Hi I really do not know how to do this.
Write sin2a-cos2ai in modulus argument form
I was thinking of changing sin2a to cos(pi/2 - 2a)..
Will really appreciate the help! Thanks,
J.
Notice this is in the Cartesian Form $\displaystyle \displaystyle \begin{align*} x + y\,i \end{align*}$ with $\displaystyle \displaystyle \begin{align*} x = \sin{(2a)} \end{align*}$ and $\displaystyle \displaystyle \begin{align*} y = \cos{(2a)} \end{align*}$. You need to write it in the modulus-argument form $\displaystyle \displaystyle \begin{align*} r\, e^{i\,\theta} \end{align*}$ with $\displaystyle \displaystyle \begin{align*} r = \sqrt{x^2 + y^2} \end{align*}$ and $\displaystyle \displaystyle \begin{align*} \theta = \arctan{\left( \frac{y}{x} \right)} \end{align*}$.
From what I've learnt, modulus-argument form is the polar form where it is rcis(thetha) where r is positive.

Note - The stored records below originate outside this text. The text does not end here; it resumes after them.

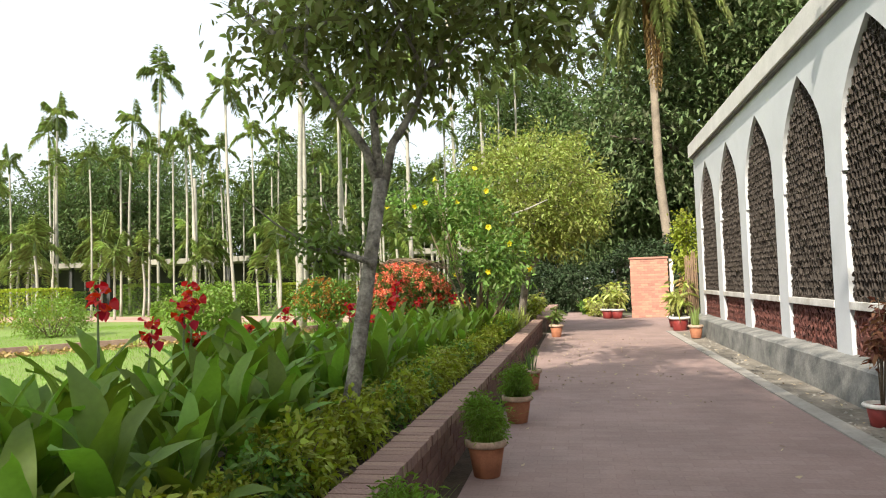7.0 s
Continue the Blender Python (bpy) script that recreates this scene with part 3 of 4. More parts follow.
# ---- trees ----
def tree(name, label, base, fork, trunk_r, limbs, lobes, clumps, per, leaf, width, mat, seed, bark=None, shell=0.45, clump=0.2, group="", category="tree", droop=0.25, leaders=()):
    bark = bark or BARK
    t = thing(name, label, category, pose(*base), group)
    r = random.Random(seed)
    b, f = Vector((0, 0, 0)), Vector(fork) - Vector(base)
    mid = b.lerp(f, 0.5) + Vector((r.uniform(-0.06, 0.06), r.uniform(-0.06, 0.06), 0)) * f.length * 0.4
    part("trunk", tube([b - Vector((0, 0, 0.08)), b + Vector((0, 0, 0.1)), b.lerp(mid, 0.5), mid, mid.lerp(f, 0.5), f], [trunk_r * 1.5, trunk_r * 1.2, trunk_r * 1.05, trunk_r, trunk_r * 0.95, trunk_r * 0.95], 10), bark, t)
    local = [((Vector(c) - Vector(base)), rad) for c, rad in lobes]
    stems, trunk_top = [], trunk_r
    for e in leaders:
        e = Vector(e) - Vector(base)
        bend = f.lerp(e, 0.45) + Vector((r.uniform(-0.1, 0.1), r.uniform(-0.1, 0.1), -0.05))
        stems.append((bend, e))
        part("limb", tube([f - Vector((0, 0, 0.12)), f.lerp(bend, 0.4) + Vector((r.uniform(-0.03, 0.03), 0, 0.05)), bend, bend.lerp(e, 0.5) + Vector((r.uniform(-0.06, 0.06), 0, 0)), e], [trunk_r * 0.75, trunk_r * 0.6, trunk_r * 0.5, trunk_r * 0.4, trunk_r * 0.25], 8), bark, t)
    for i in range(limbs):
        if stems:
            f = stems[i % len(stems)][0].lerp(stems[i % len(stems)][1], r.uniform(0.0, 1.0))
            trunk_r = trunk_top * 0.5
        c, rad = local[i % len(local)]
        a = 2 * math.pi * i / limbs + r.uniform(-0.4, 0.4)
        end = c + Vector((math.cos(a) * rad[0] * 0.75, math.sin(a) * rad[1] * 0.75, rad[2] * r.uniform(-0.25, 0.6)))
        q = f.lerp(end, 0.4) + Vector((r.uniform(-0.15, 0.15), r.uniform(-0.15, 0.15), 0.12 * (end - f).length))
        pieces = [tube([f, q, q.lerp(end, 0.55) + Vector((0, 0, 0.06)), end], [trunk_r * 0.6, trunk_r * 0.38, trunk_r * 0.2, trunk_r * 0.06], 7)]
        for _ in range(5):
            s = q.lerp(end, r.uniform(0.1, 0.8))
            e = s + Vector((r.uniform(-1, 1) * rad[0], r.uniform(-1, 1) * rad[1], r.uniform(-0.2, 0.8) * rad[2])) * 0.45
            pieces.append(tube([s, s.lerp(e, 0.5) + Vector((0, 0, 0.04)), e], [trunk_r * 0.2, trunk_r * 0.12, trunk_r * 0.04], 5))
        part("limb", joined(pieces), bark, t)
    lv = foliage([(tuple(c), rad) for c, rad in local], clumps, per, leaf, width, seed, shell, clump, droop, leaf < 0.2)
    part("crown", fm("crown", lv, mat), None, t)["kind"] = "stuff"
    return t


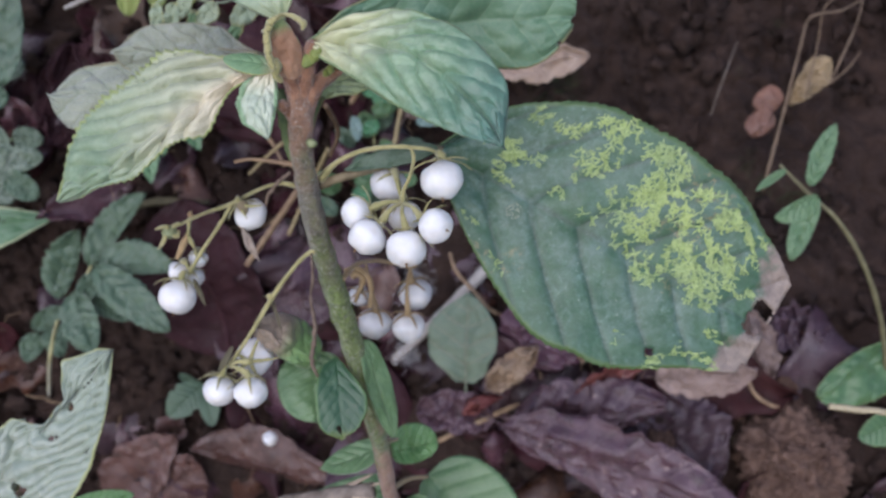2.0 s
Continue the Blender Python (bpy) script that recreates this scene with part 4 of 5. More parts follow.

re^i(thetha) is exponential form for me.
The answer of this question is in cis form, not exponential form.
You already have x and y. Evaluate $\displaystyle \displaystyle \begin{align*} r = \sqrt{x^2 + y^2} \end{align*}$ and $\displaystyle \displaystyle \begin{align*} \theta = \arctan{\left( \frac{y}{x} \right)} \end{align*}$.